Thursday, December 13, 2018

Free To

I was talking with Christian that I'd encountered while standing in a line, and I made the mistake of letting them know that I didn't believe in deities, spirits et cetera. This started the usual questions. Eventually, we wound up on the subject of Free Will, and this gave me a chance to ask a question that I'd been looking for an answer to. From the Christian perspective, I asked, what was Free Will for? What purpose does it serve? Disappointingly, it turned into a stumper, with my interlocutor unable to articulate any real answer other than, "God wanted it that way."

Now, to be sure, I don't know if I actually believe in Free Will. I tend more towards a belief in a deterministic universe, where things only appear to be random. Instead they simply governed by rules that are too complicated to work out in real time, and so while we can often simulate things (albeit sometimes at a slower pace than the real thing), we can't look at the world and understand from that how things are going to unfold. There are simply too many factors to be taken into consideration.

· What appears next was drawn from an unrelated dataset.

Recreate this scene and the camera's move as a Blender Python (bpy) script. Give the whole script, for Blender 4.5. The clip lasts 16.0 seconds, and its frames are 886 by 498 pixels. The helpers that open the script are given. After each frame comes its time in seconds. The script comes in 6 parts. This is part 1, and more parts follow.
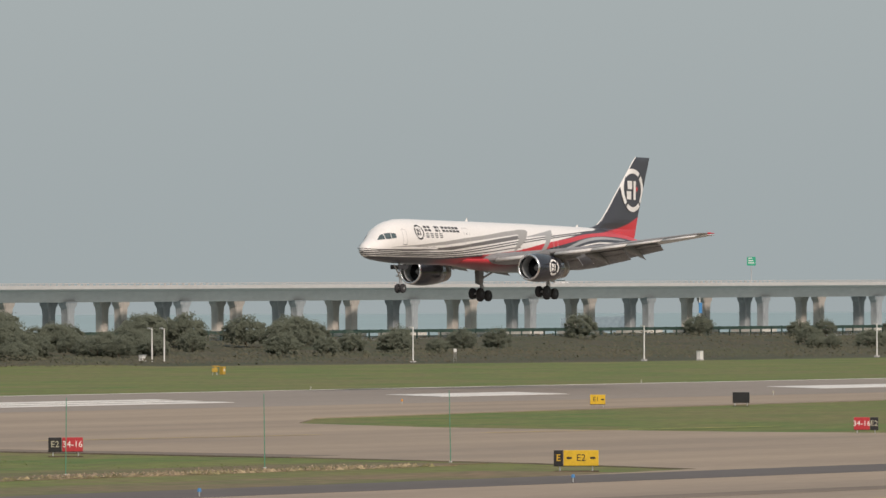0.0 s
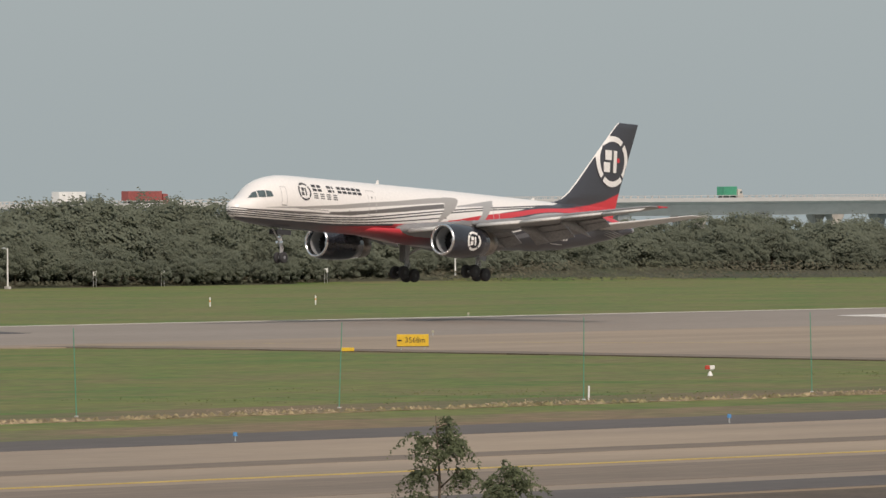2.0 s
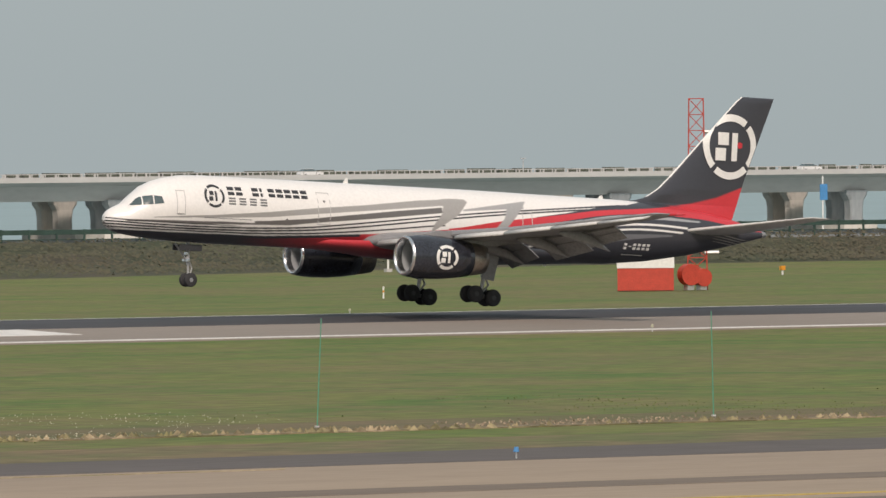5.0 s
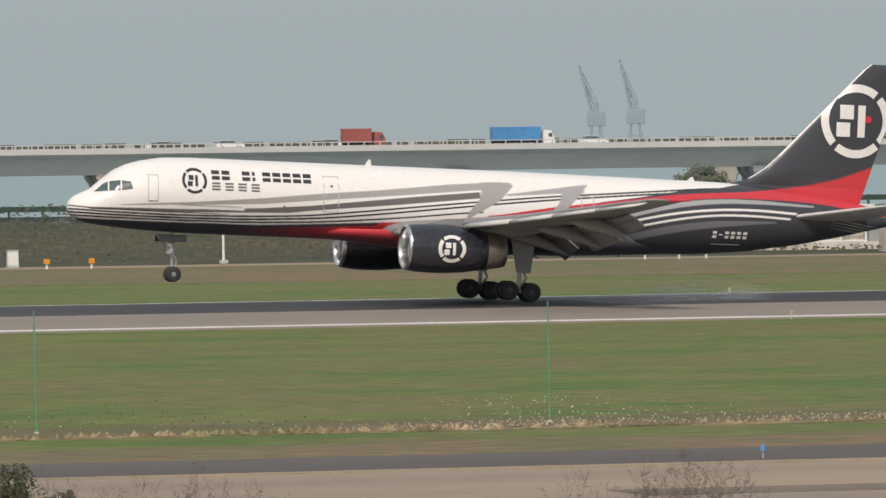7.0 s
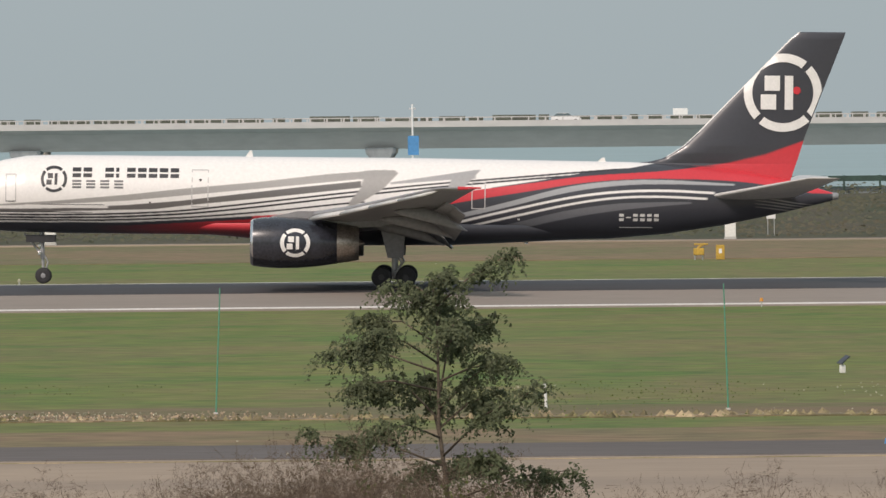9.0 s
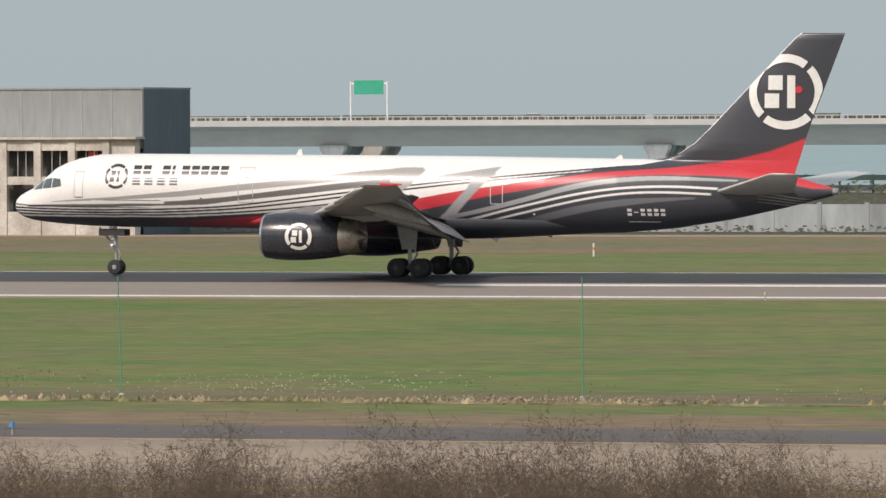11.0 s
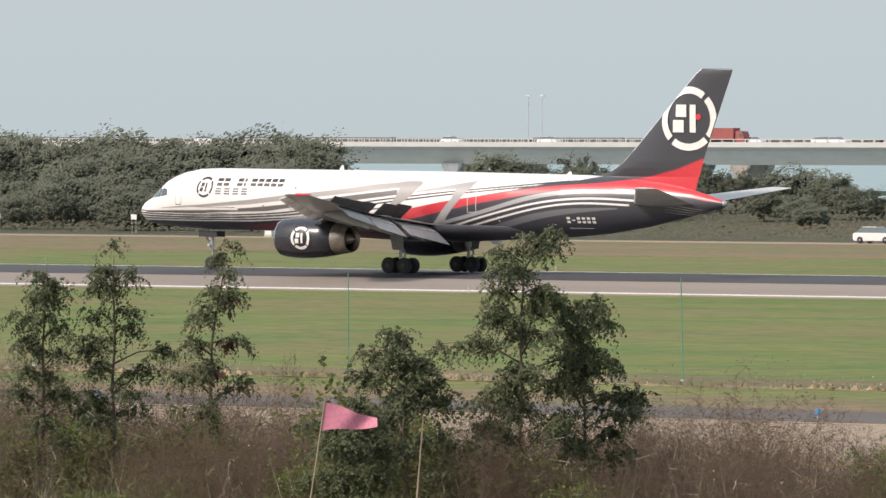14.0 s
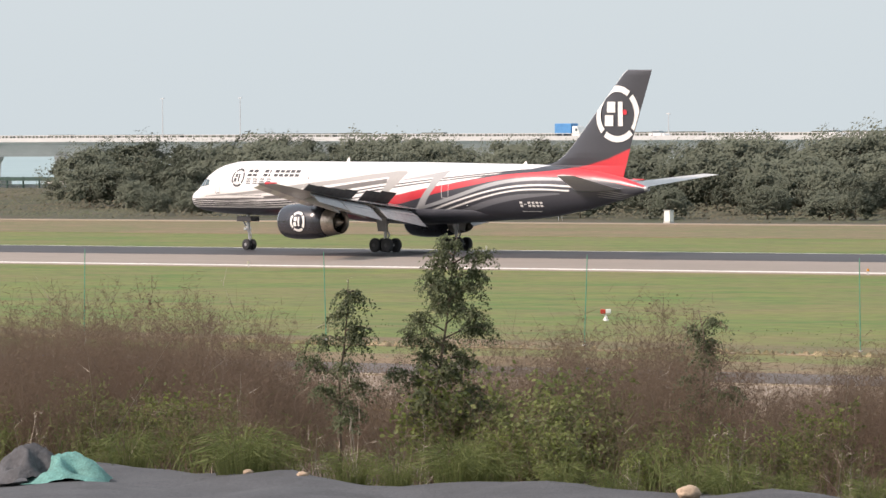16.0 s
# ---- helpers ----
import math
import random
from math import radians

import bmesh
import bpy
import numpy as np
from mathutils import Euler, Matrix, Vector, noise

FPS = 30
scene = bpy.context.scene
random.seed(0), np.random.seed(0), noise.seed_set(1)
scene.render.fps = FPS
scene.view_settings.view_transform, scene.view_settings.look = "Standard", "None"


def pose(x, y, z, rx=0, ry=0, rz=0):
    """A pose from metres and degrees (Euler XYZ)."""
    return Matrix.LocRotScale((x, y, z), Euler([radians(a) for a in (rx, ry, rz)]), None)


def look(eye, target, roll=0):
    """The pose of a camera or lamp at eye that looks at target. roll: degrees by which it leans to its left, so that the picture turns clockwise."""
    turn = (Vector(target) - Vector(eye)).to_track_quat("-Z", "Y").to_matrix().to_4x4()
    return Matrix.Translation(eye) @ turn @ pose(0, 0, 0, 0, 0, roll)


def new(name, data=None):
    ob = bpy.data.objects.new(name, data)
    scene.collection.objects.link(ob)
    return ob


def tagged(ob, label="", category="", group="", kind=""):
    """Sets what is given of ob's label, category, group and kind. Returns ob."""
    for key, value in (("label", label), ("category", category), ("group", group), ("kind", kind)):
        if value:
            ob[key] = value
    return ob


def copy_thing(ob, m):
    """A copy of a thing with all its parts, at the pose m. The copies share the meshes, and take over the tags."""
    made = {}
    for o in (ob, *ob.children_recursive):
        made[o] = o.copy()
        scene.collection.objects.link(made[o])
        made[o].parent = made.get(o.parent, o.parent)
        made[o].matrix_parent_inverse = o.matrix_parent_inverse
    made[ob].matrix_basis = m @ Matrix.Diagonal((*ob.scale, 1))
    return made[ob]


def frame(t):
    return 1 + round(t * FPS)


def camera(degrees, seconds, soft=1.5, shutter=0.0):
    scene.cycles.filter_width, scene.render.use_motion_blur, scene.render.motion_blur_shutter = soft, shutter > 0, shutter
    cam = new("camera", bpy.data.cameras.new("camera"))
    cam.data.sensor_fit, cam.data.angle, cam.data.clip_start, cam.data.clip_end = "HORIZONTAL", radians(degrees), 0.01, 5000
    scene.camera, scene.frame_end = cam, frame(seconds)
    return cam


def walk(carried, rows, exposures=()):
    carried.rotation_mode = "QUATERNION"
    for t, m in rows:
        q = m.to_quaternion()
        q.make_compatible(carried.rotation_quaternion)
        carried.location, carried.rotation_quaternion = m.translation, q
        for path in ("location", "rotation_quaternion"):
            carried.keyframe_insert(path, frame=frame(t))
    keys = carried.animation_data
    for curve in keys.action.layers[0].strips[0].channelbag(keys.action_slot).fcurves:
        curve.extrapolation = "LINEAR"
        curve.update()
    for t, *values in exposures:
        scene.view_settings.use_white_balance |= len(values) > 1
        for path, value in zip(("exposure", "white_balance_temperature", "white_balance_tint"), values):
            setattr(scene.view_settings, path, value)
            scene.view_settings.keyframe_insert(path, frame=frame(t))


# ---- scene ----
# ---- camera: stands still on a terrace and turns with the aircraft ----
EYE = (0.0, 0.0, 8.85)
cam = camera(6.512, 16.0, soft=1.5, shutter=0.0)
CAMERA_ROWS = [
    (0.0, 55.113, 0.362, -0.220),
    (0.5, 53.477, 0.171, -0.258),
    (1.0, 51.880, -0.022, -0.430),
    (1.5, 50.061, -0.099, -0.379),
    (2.0, 48.061, -0.264, -0.360),
    (2.5, 45.334, -0.294, -0.120),
    (3.0, 43.258, -0.344, -0.249),
    (3.5, 40.773, -0.373, -0.304),
    (4.0, 37.754, -0.486, -0.419),
    (4.5, 34.682, -0.500, -0.459),
    (5.0, 31.405, -0.514, -0.509),
    (5.5, 27.937, -0.530, -0.563),
    (6.0, 24.295, -0.549, -0.615),
    (6.5, 20.491, -0.570, -0.657),
    (7.0, 16.215, -0.735, -0.724),
    (7.5, 12.286, -0.794, -0.713),
    (8.0, 8.321, -0.735, -0.803),
    (8.5, 3.825, -0.872, -0.654),
    (9.0, -0.514, -0.908, -0.535),
    (9.5, -4.948, -0.924, -0.479),
    (10.0, -9.349, -0.932, -0.406),
    (10.5, -13.657, -0.930, -0.321),
    (11.0, -17.808, -0.917, -0.232),
    (11.5, -21.741, -0.895, -0.146),
    (12.0, -25.068, -0.935, -0.188),
    (12.5, -28.320, -0.964, -0.133),
    (13.0, -31.405, -0.849, -0.011),
    (13.5, -34.303, -0.756, 0.103),
    (14.0, -36.626, -0.763, 0.114),
    (14.5, -38.973, -0.765, -0.080),
    (15.0, -41.156, -0.827, -0.101),
    (15.5, -43.069, -0.853, -0.210),
    (16.0, -44.862, -0.806, -0.203),
]


def aim(yaw, pitch, roll):
    a, b = radians(yaw), radians(pitch)
    way = Vector((math.sin(a) * math.cos(b), math.cos(a) * math.cos(b), math.sin(b)))
    return look(EYE, Vector(EYE) + way * 100, roll)


walk(cam, [(t, aim(y, p, r)) for t, y, p, r in CAMERA_ROWS],
     exposures=[(0.0, 0.06, 7000, 20), (4.0, 0.13, 7000, 19), (8.0, 0.14, 6800, 19), (12.0, 0.38, 6800, 19), (13.0, 0.48, 6800, 20), (14.0, 0.68, 6850, 21), (16.0, 0.92, 6950, 24)])

# ---- light: milky sky, sun soft through haze, from behind the camera's left shoulder ----
SUN_ELEVATION, SUN_AZIMUTH = 40.0, 208.0
world = bpy.data.worlds.new("hazy_sky")
scene.world = world
world.use_nodes = True
wn, wl = world.node_tree.nodes, world.node_tree.links
sky = wn.new("ShaderNodeTexSky")
sky.sky_type = "NISHITA"
sky.sun_disc = False
sky.sun_elevation, sky.sun_rotation = radians(SUN_ELEVATION), radians(SUN_AZIMUTH)
sky.air_density, sky.dust_density, sky.ozone_density = 1.0, 4.0, 1.0
milk = wn.new("ShaderNodeMix")
milk.data_type = "RGBA"
milk.inputs["Factor"].default_value = 0.72
milk.inputs["B"].default_value = (4.50, 5.72, 6.0, 1)
wl.new(sky.outputs["Color"], milk.inputs["A"])
wl.new(milk.outputs["Result"], wn["Background"].inputs["Color"])
wn["Background"].inputs["Strength"].default_value = 0.09

sun_data = bpy.data.lights.new("sun", "SUN")
sun_data.energy, sun_data.angle, sun_data.color = 2.25, radians(6), (1.0, 0.93, 0.84)
sun = new("sun", sun_data)
sa, se = radians(SUN_AZIMUTH), radians(SUN_ELEVATION)
sun.matrix_world = look((math.sin(sa) * math.cos(se) * 50, math.cos(sa) * math.cos(se) * 50, math.sin(se) * 50), (0, 0, 0))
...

But I've come to find the concept of Free Will in Judeo/Christian/Moslem thought interesting. Because it doesn't seem to serve anyone's purposes. There's never a time when disobedience to divine will is shown to be the correct course of action. It only leads to suffering. So why have it in the first place? And with an omnipotent and omniscient deity, there's no need for anything else to have the power to make decisions. What possible choice can a person make that it wouldn't occur to the Abrahamic god to implement? There's no need to "crowdsource" decision-making. And in this sense, Free Will seems like a trap; any use of it ends poorly.

I suspect that sooner or later, I'll meet someone who can give me a perspective that I hadn't considered that will demonstrate a logic to it. I'm curious to see what that perspective is.